Earlier declines sent the S&P 500 down as much as 0.8 percent after the Federal Reserve Bank of Philadelphia’s general economic index slumped to 8 in June from 21.4 the previous month, below the average economist forecast of 20 in a Bloomberg News survey. Futures of the major indexes had retreated from their highs in pre-market trading after a government report showed an increase in first-time unemployment claims.
“The entire tape is being driven by momentum and day traders,” said Jason Weisberg, director of institutional trading at Seaport Securities in New York. “Long-term players will not return until Europe is fully contained and bottomed.”
The S&P 500 tumbled 14 percent from a 19-month high on April 23 through June 7 as concern grew that Europe’s debt crisis will derail the economic recovery and BP Plc’s leaking well triggered the worst oil spill in U.S. history.
S&P 500’s Rebound
The index has since rebounded 6.2 percent as concern over European budget deficits eased and investors speculated growth in China and the U.S. will bolster the global recovery. Spain sold 3.5 billion euros ($4.3 billion) of 10-year and 30-year bonds today, the maximum set for the auction, as a decline in prices enticed buyers and mollified concern that the nation will struggle to finance looming debt maturities.

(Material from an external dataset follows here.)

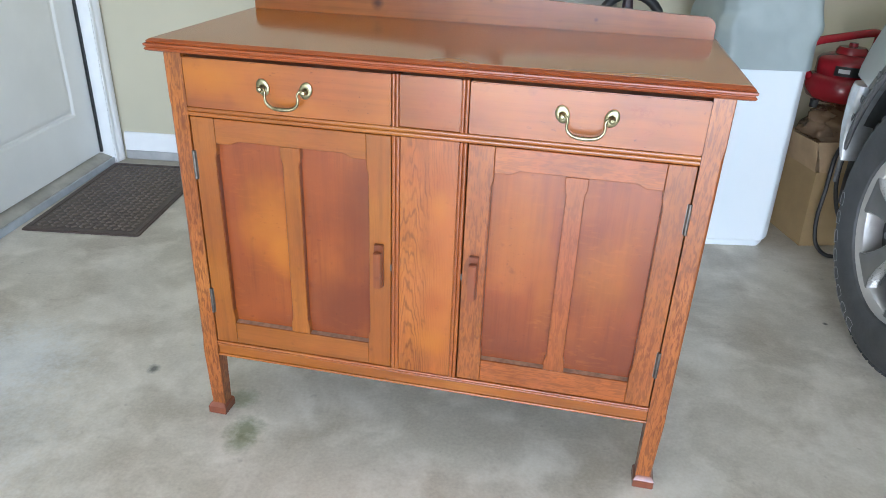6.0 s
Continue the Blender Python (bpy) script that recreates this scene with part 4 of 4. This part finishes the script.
def spoke(k, bevel=False):
    """One broad spoke, or the pair of machined bevels along its sides, about the wheel's axis."""
    a = radians(60 * k + 9)
    bm = bmesh.new()
    prof = [(0.056, 0.033, 0.013), (0.11, 0.034, 0.004), (0.17, 0.043, 0.000), (0.215, 0.056, 0.000), (0.249, 0.080, 0.004)]
    rows = []
    for r, w, x in prof:
        cut = w - 0.011
        if bevel:
            for way in (-1, 1):
                rows.append([bm.verts.new(p) for p in ((x + 0.001, r, way * cut), (x + 0.030, r, way * w), (x + 0.034, r, way * (w - 0.004)), (x + 0.006, r, way * (cut - 0.004)))])
        else:
            rows.append([bm.verts.new(p) for p in ((x + 0.045, r, -cut), (x + 0.003, r, -cut), (x, r, -cut + 0.008), (x, r, cut - 0.008), (x + 0.003, r, cut), (x + 0.045, r, cut))])
    strings = (rows[0::2], rows[1::2]) if bevel else (rows,)
    for string in strings:
        n = len(string[0])
        for p, q in zip(string, string[1:]):
            for i in range(n):
                bm.faces.new((p[i], p[(i + 1) % n], q[(i + 1) % n], q[i]))
        bm.faces.new(string[0][::-1]), bm.faces.new(string[-1])
    bmesh.ops.rotate(bm, verts=bm.verts, cent=(0, 0, 0), matrix=Matrix.Rotation(a, 3, "X"))
    return bm


def truck_wheel(y):
    x = TX - 0.054
    holder = part("wheel", lathe([(0.246, 0.012), (0.254, 0.004), (0.268, -0.002), (0.272, 0.004), (0.268, 0.014), (0.250, 0.03), (0.242, 0.10), (0.237, 0.20), (0.230, 0.20), (0.234, 0.10), (0.240, 0.03), (0.246, 0.012)], "x", (0, 0, 0), 56, False), M["alloy"], truck, "six-spoke alloy wheel", 40)
    holder.location = (x + 0.012, y, HZ)
    part("tyre", lathe([(0.268, 0.006), (0.274, -0.008), (0.292, -0.018), (0.330, -0.022), (0.372, -0.018), (0.398, -0.006), (0.412, 0.006), (0.424, 0.020), (0.431, 0.040), (0.431, 0.225), (0.42, 0.25), (0.37, 0.27), (0.29, 0.262), (0.262, 0.24), (0.254, 0.05), (0.268, 0.006)], "x", (0, 0, 0), 72, False), M["tyre"], holder, "black all-terrain tyre", 30)
    for k in range(6):
        arm = part("spoke", spoke(k), M["alloygrey"], holder, "broad grey painted spoke", 25)
        part("machined_edge", spoke(k, True), M["alloybright"], arm, "bright machined edge", 25)
    part("hub", lathe([(0.086, 0.05), (0.086, 0.022), (0.066, 0.014), (0.034, 0.012), (0.032, 0.002), (0.022, -0.002), (0.002, -0.003)], "x", (0, 0, 0), 32), M["alloy"], holder, "hub with plain round cap")
    part("cap_oval", loft([[(-0.0035 - h, 0.016 * r * math.cos(2 * math.pi * k / 20), 0.010 * r * math.sin(2 * math.pi * k / 20)) for k in range(20)] for r, h in ((1, -0.002), (1, 0.0012), (0.8, 0.002))]), M["alloydark"], holder, "plain dark oval on the cap")
    for k in range(6):
        a = radians(60 * k + 39)
        part("lug_nut", lathe([(0.0165, 0.02), (0.0165, -0.010), (0.012, -0.018), (0.003, -0.020)], "x", (0, 0.060 * math.cos(a), 0.060 * math.sin(a)), 6), M["alloygrey"], holder, smooth=20)
    # disc widened to the rim, its dark colour stands for shade between spokes
    part("brake_disc", lathe([(0.002, 0.062), (0.226, 0.062), (0.226, 0.08), (0.002, 0.08)], "x", (0, 0, 0), 40), M["alloydark"], holder, "dark brake disc, widened to shade the spoke gaps")
    part("brake_drum_shadow", lathe([(0.002, 0.19), (0.235, 0.19), (0.235, 0.2), (0.002, 0.2)], "x", (0, 0, 0), 40), M["liner"], holder)
    tread = bmesh.new()
    for k in range(64):
        a = 2 * math.pi * k / 64
        for x0, x1, sh in ((0.012, 0.052, 0.0), (0.062, 0.118, 0.04), (0.126, 0.182, -0.02), (0.192, 0.235, 0.03)):
            vs = []
            for r in (TR - 0.006, TR + 0.004):
                for u, w in ((x0, -0.034), (x1, -0.034 + sh), (x1, 0.034 + sh), (x0, 0.034)):
                    rr = r - (0.010 if u < 0.02 or u > 0.23 else 0)
                    vs.append(tread.verts.new((u, rr * math.cos(a + w), rr * math.sin(a + w))))
            for f in ((0, 3, 2, 1), (4, 5, 6, 7), (0, 1, 5, 4), (1, 2, 6, 5), (2, 3, 7, 6), (3, 0, 4, 7)):
                tread.faces.new([vs[i] for i in f])
    tagged(part("tread_pattern", tread, M["tyre"], holder, smooth=None), kind="stuff")
    # raised pale marks round the sidewall, as plain outlined blocks
    for start, count, span in ((-4, 8, -10.3), (52, 8, 10.3)):
        for i in range(count):
            a = radians(start + i * span)
            pts = []
            for u, v in ((-1, -1), (-0.3, -1.15), (0.5, -1), (1, -0.5), (0.8, 0.4), (1, 1), (0, 1.12), (-1, 0.9), (-0.85, 0)):
                r = 0.368 + 0.0155 * v
                b = a + u * 0.062
                pts.append((-0.0195 + max(0.0, r - 0.372) * 0.4, r * math.cos(b), r * math.sin(b)))
            part("sidewall_mark", tube(pts, 0.0014, 5, True), M["letter"], holder)
    return holder


wf = truck_wheel(HY)
wr = truck_wheel(REAR_Y)
for y in (HY, REAR_Y):
    part("wheel", lathe([(0.26, 0.0), (TR, 0.03), (TR, 0.23), (0.26, 0.26)], "x", (TX + 1.62, y, HZ), 40), M["tyre"], truck)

The Chicago Board Options Exchange Volatility Index, a benchmark gauge of U.S. stock options known as the VIX, slipped 3.4 percent to 25.05, a six-week low, today. The measure, which tracks prices paid for S&P 500 options, usually falls as stocks climb on lessened demand for options to protect against losses. U.S. June options expire tomorrow.

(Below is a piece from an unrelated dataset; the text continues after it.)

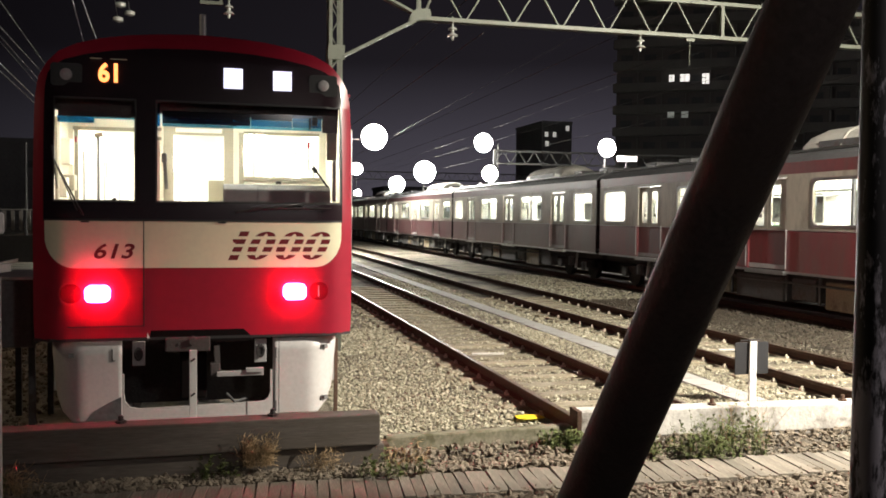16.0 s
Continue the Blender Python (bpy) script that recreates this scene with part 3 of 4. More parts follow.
def skirt_plate(s):
    bm = bmesh.new()
    rows = []
    for z in [0.20, 0.215, 0.25, 0.29, 0.35, 0.42, 0.6, 0.8, 0.92]:
        w = half(SKIRT_EDGE, z)
        rows.append([bm.verts.new((s * (0.667 + (w - 0.667) * k / 16), skirt_y(0.667 + (w - 0.667) * k / 16), z)) for k in range(17)])
    for a, b in zip(rows, rows[1:]):
        for k in range(16):
            bm.faces.new((a[k], a[k + 1], b[k + 1], b[k]))
    bmesh.ops.recalc_face_normals(bm, faces=bm.faces[:])
    ex = bmesh.ops.extrude_face_region(bm, geom=bm.faces[:])
    for v in ex["geom"]:
        if isinstance(v, bmesh.types.BMVert):
            v.co.y += 0.03
    return bm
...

The upcoming expiration, coupled with the S&P’s quarterly index rebalancing set for the same day, “is resulting in massive technical noise today,” said Peter Boockvar, equity strategist at Miller Tabak & Co. in New York.
Apple rallied 1.7 percent to $271.87, the sixth straight day of gains. Active iPhone subscribers may more than triple to 100 million by the end of 2011, AppleInsider website reported, citing Morgan Stanley analyst Katy Huberty.

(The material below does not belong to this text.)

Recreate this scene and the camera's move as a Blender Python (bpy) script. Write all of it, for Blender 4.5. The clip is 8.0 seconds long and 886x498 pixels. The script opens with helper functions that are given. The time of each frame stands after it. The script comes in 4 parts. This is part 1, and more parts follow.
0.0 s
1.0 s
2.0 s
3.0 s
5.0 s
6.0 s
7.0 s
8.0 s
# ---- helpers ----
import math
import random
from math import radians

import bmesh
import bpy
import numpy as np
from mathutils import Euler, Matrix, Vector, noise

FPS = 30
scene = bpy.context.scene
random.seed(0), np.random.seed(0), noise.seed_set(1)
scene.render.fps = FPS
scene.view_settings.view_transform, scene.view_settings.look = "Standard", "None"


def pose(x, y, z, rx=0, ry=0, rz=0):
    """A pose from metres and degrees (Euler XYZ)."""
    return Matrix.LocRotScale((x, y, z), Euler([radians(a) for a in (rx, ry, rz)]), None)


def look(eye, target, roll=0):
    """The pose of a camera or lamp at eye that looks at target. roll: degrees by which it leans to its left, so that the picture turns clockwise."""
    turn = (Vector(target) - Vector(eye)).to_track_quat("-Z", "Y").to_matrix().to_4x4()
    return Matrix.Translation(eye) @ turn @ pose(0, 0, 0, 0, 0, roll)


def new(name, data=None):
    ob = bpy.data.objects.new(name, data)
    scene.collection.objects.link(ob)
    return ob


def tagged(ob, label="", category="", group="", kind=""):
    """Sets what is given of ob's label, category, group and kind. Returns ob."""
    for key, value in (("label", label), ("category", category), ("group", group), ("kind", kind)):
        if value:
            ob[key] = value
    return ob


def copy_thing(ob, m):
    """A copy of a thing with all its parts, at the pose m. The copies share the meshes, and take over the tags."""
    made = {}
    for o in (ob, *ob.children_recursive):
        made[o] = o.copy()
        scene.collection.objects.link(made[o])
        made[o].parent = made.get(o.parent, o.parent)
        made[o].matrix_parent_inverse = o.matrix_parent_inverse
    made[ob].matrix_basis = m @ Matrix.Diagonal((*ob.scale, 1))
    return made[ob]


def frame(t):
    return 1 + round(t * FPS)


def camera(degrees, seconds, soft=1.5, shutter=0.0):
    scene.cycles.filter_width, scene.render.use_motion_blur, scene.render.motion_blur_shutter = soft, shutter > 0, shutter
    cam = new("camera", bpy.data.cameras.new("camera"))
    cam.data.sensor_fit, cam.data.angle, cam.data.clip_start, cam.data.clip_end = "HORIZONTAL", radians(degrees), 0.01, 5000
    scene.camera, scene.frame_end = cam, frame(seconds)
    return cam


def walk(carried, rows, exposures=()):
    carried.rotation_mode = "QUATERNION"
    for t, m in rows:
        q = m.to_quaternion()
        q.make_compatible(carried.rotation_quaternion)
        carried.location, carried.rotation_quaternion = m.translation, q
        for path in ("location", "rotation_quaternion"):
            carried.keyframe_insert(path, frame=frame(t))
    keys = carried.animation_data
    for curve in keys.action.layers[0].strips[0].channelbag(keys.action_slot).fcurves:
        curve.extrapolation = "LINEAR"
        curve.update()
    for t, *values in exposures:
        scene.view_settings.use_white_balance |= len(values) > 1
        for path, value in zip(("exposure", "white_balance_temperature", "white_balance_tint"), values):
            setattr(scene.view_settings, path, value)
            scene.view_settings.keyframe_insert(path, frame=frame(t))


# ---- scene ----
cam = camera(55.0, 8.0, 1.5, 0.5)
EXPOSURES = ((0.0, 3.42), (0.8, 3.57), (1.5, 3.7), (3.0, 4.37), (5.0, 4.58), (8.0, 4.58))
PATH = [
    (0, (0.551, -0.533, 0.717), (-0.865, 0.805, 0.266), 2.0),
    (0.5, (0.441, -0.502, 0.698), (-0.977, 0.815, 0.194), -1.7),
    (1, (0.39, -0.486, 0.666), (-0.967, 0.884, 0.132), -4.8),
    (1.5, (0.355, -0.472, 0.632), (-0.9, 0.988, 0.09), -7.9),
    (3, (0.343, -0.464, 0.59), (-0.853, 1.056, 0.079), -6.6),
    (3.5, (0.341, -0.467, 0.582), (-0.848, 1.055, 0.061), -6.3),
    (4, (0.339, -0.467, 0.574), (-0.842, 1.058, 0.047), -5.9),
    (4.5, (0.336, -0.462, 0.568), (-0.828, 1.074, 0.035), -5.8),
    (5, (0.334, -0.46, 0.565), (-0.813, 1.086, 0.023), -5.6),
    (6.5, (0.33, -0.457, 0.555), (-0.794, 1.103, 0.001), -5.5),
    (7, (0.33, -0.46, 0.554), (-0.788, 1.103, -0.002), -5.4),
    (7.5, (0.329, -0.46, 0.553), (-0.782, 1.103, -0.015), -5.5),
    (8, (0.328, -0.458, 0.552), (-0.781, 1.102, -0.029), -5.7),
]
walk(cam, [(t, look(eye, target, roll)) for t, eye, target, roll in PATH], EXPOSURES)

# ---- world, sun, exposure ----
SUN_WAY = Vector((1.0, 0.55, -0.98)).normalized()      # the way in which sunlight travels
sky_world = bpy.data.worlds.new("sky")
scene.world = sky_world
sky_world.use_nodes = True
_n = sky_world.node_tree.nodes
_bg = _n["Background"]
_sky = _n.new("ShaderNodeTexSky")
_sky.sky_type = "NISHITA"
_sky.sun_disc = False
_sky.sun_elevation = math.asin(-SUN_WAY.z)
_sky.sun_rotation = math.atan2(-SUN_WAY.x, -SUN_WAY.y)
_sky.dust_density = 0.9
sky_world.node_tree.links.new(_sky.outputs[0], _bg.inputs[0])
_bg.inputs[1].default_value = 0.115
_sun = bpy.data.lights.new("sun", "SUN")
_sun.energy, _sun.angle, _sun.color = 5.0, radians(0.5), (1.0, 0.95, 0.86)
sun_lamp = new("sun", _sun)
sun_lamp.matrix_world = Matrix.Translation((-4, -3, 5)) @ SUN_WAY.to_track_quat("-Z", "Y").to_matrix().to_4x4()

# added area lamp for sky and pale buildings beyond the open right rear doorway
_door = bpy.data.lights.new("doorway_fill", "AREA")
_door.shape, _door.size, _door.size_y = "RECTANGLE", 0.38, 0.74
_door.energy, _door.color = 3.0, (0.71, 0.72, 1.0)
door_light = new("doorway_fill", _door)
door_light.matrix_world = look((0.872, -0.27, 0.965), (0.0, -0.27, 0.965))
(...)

“Momentum appears beyond our bullish expectations,” wrote Shaw Wu, an analyst with Kaufman Brothers LP. “Based on our analysis of demand trends and supply chain data, we are raising our already above-consensus estimates, which frankly we find remarkable as we are arguably still in a recession.” Wu reiterated his “buy” rating and raised the price target 6.3 percent to $340.
First Solar climbed 3.9 percent to $123.45. Credit Suisse Group AG raised its recommendation on the stock to “outperform” from “neutral.”
M&T Bank Corp. rose the most in the S&P 500, jumping 9 percent to $89.34 on takeover speculation. Banco Santander SA said it has taken no decision on any possible decision to combine its business with the M&T. Matias Inciarte, the Spanish lender’s third vice-chairman, said “it’s been said” that there have been conversations between the two banks.
Consumer-discretionary stocks fell the most of 10 industry groups in the S&P 500 as initial jobless claims rose by 12,000 to 472,000 last week, figures from the Labor Department showed. The median estimate in a Bloomberg survey of economists was for a decline to 450,000. The consumer price index declined 0.2 percent in May, the Labor Department said, matching the median estimate of economists surveyed by Bloomberg.
Bed Bath & Beyond Inc. decreased the most in the S&P 500, erasing 7.6 percent to $41.70. Home Depot Inc., the world’s largest home improvement retailer, retreated 0.7 percent to $31.91 for the second-biggest drop in the Dow.
Jim Chanos, the hedge-fund manager who made money betting against Enron Corp., said on Bloomberg Television that he is short-selling shares of large oil companies because investment in drilling and exploration is eating up their cash flows.
BP declined 0.4 percent to $31.71 as Chief Executive Officer Tony Hayward said at a hearing of a U.S. House Energy Committee panel that he didn’t take part in decisions on drilling the well in the Gulf of Mexico that blew out, triggering the worst U.S. oil spill.
U.S. stocks are likely to add to the rebound since June 7, said Ralph Acampora, whose career as a technical analyst began in 1966.
The magnitude of the market’s decline in May, as the S&P 500 fell 8.2 percent for its biggest drop in 15 months, and the effect on investor sentiment make possible a rally that might extend the advance to as much as 12 percent, Acampora said in an interview yesterday. Technical analysts view pessimism as a sign that stocks may rise, because it indicates investors have capacity to buy shares after avoiding the market.
“The damage in price and the damage in psychology has set us up on a very short-term basis for a good recovery,” Acampora said. “The low that we made a couple of days ago I think is a good one, and I think we could set the stage for a 10-plus percent recovery.”